While the military may too often distance itself from politics, and therefore from the essence of policy and strategy making, the “black hole” where American strategy should reside is not entirely the fault of U.S military culture.  On the other side of the bridge, the civilian side, our civilian policy community sometimes distances itself from the realities and limitations of force, or avoids asking hard questions about how proposed “ways” relate to desired ends.  That question is the essence of strategy development, or what Echevarria aptly describes as the policy/strategy dialectic.  Only then will better strategies and better results be generated.

To be clear, the American form of government is not to blame for this disconnect.  Democratic states actually do strategy better than autocracies, over the long haul.  As Hal Brands has noted, one should embrace the messiness of democracy in strategy, for its downsides are far outweighed by the dynamism of plural perspectives. To ignore politics, believing one operates in a pure apolitical realm of strategy, is naïve at best, and dangerous at worst.

The aversion to politics is understandable: politics, like other human factors, is nonlinear, while military strategists often cling to rational and linear processes.  To return to Echevarria’s formulation, rigid adherence to the military’s doctrinal thinking about the best way to employ military force reinforces the “science” of war at the expense of the “art.”  Politics may introduce an element of non-rationality to a military strategist, or significantly alter the essential logic of a “way” within a strategy.
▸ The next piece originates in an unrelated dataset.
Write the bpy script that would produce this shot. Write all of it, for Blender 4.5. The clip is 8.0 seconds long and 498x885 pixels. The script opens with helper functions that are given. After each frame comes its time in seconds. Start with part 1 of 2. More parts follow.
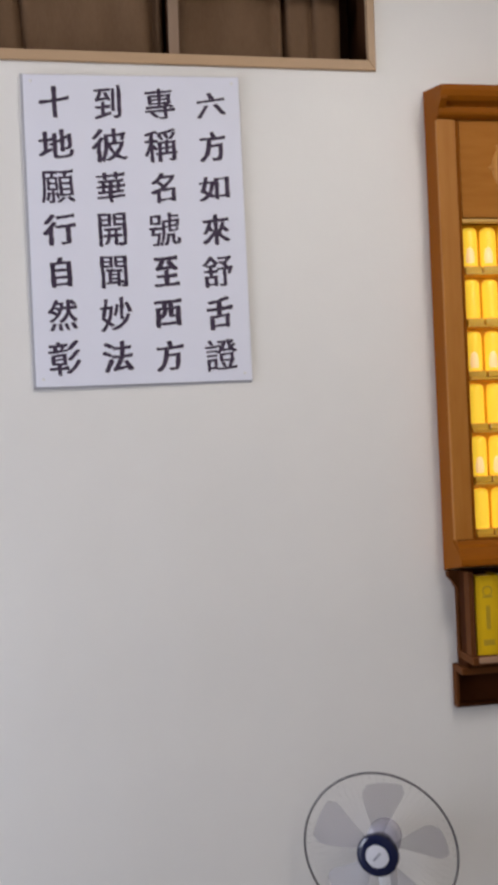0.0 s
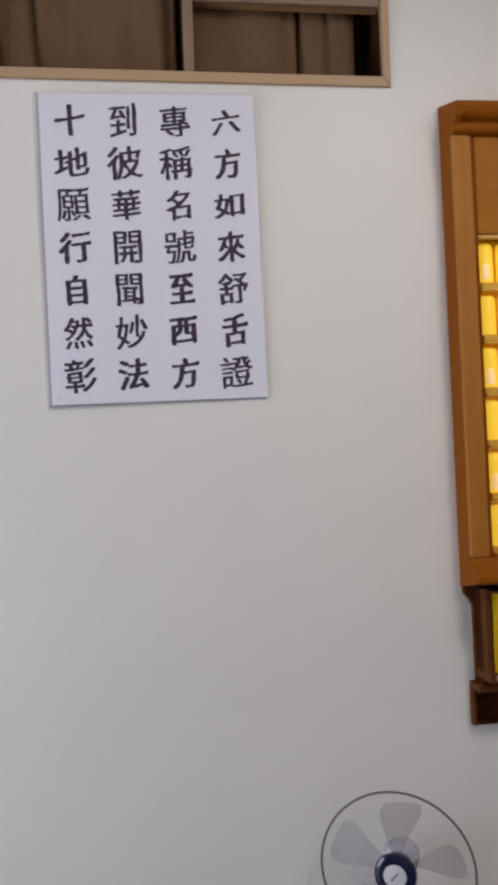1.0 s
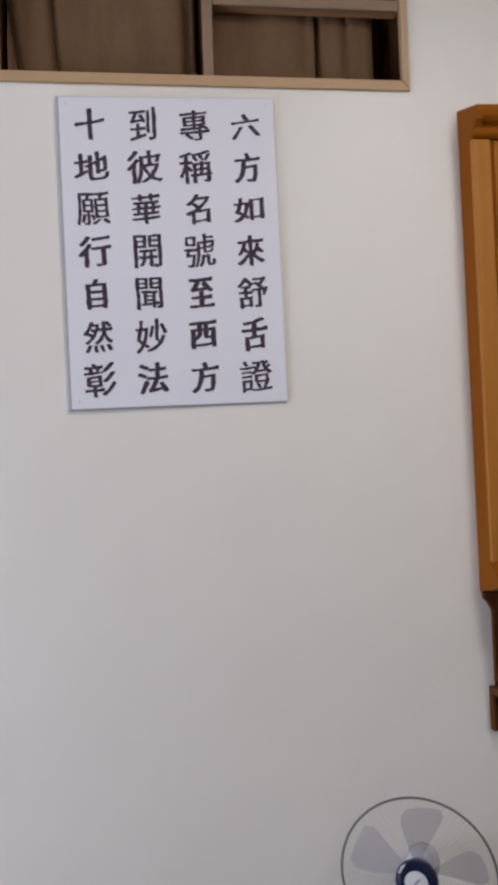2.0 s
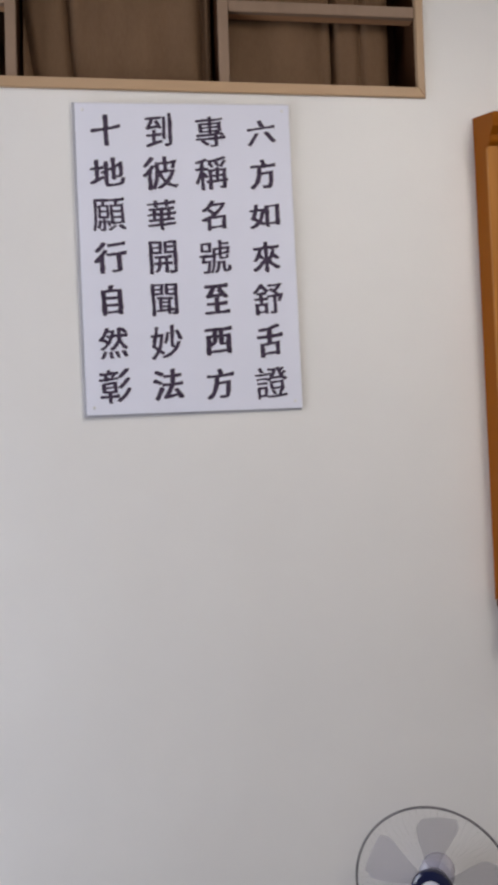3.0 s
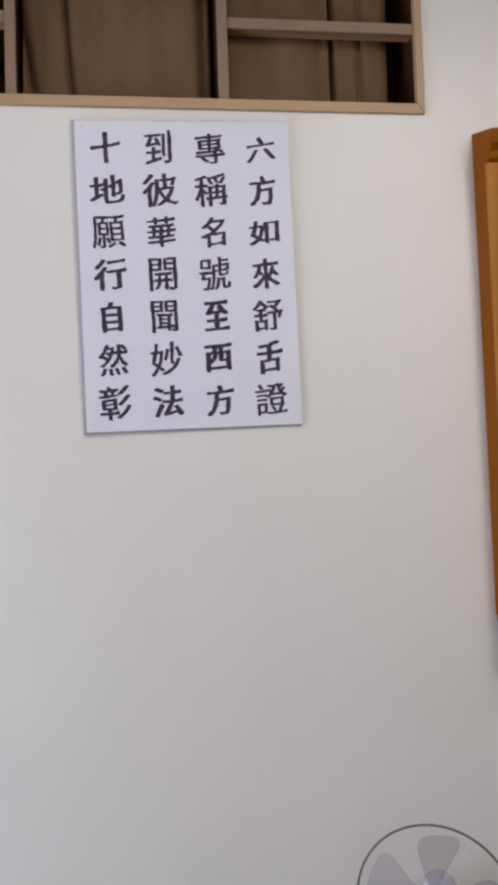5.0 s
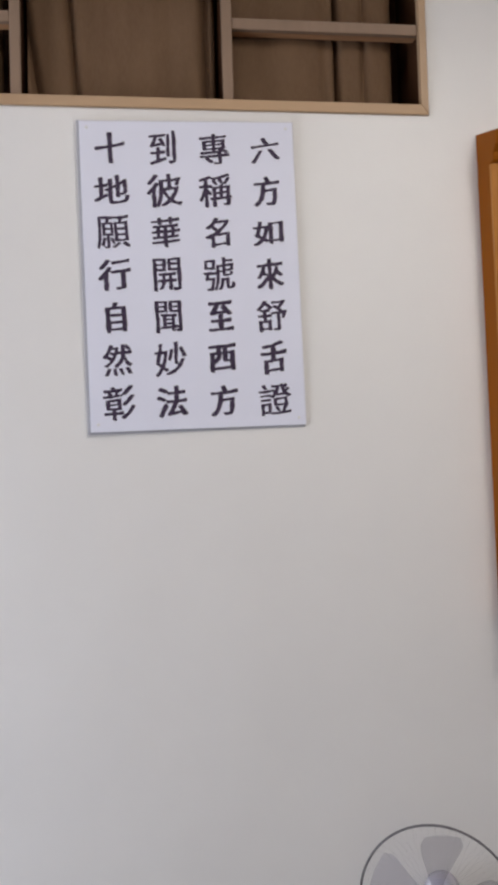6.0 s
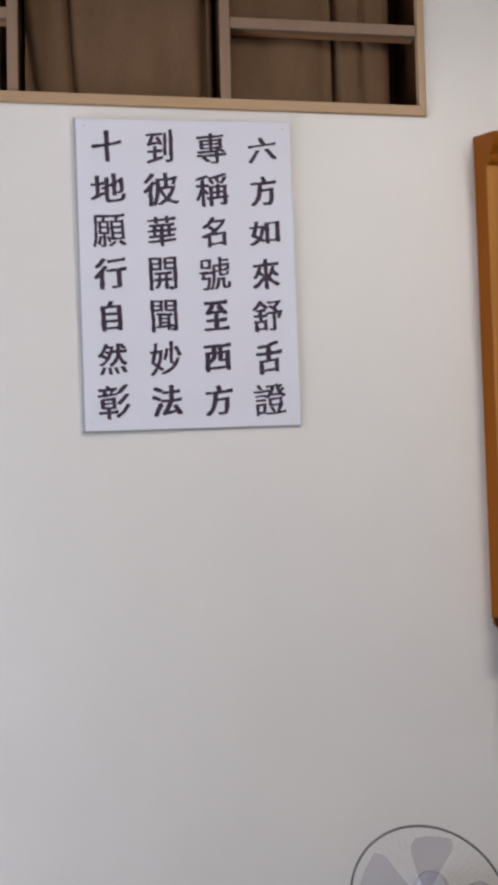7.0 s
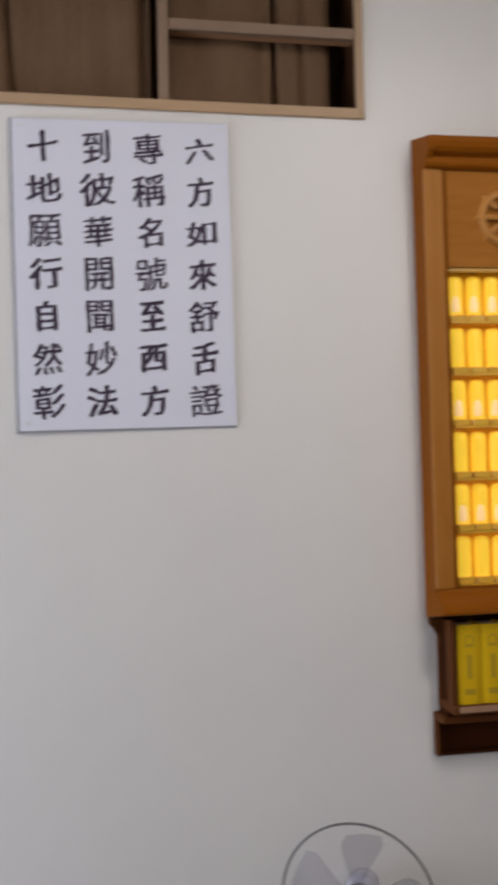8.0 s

Yet the design and use of strategy is rarely a clean-cut case of rational choice or linear processing.  It is messy, permeated with shades of gray, and impregnated with politics.  For this reason, as hard as many strategists try, they cannot escape the influence of politics on strategy and strategic performance. The challenge for the modern strategist is not to eschew politics entirely, but rather to ensure that the competitive logic or victory mechanism of a proposed strategy is sustained despite the influence of politics, and that strategic coherence is maintained.

Echevarria is correct – we need less physics, and more creative thinking.  The simple construct we have long embraced for strategy – “Ends x Ways x Means” – may be obsolete, or perhaps our strategic short-hand needs elaboration.  Our theories and professional educational programs need to explore and resolve this challenge (although I know at places like the Eisenhower School at NDU the limitations of the simplistic formula approach are well recognized).  Strategy is an art, but planning may lean more towards science. Our understanding of the distinction is worth some further research.  The critical question that modern-day Clausewitzians have to answer is whether war’s logic can be understood and applied by a formulaic concept based on the belief that strategy can distance itself from the driving logic and constraints of policy, and the dynamics of applied strategy, which are inherently political in nature.

 

F. G. Hoffman is a Senior Defense Fellow at the Center for Strategic Research at the National Defense University (NDU). These represent his own views and not necessarily those of NDU or the U.S. Government.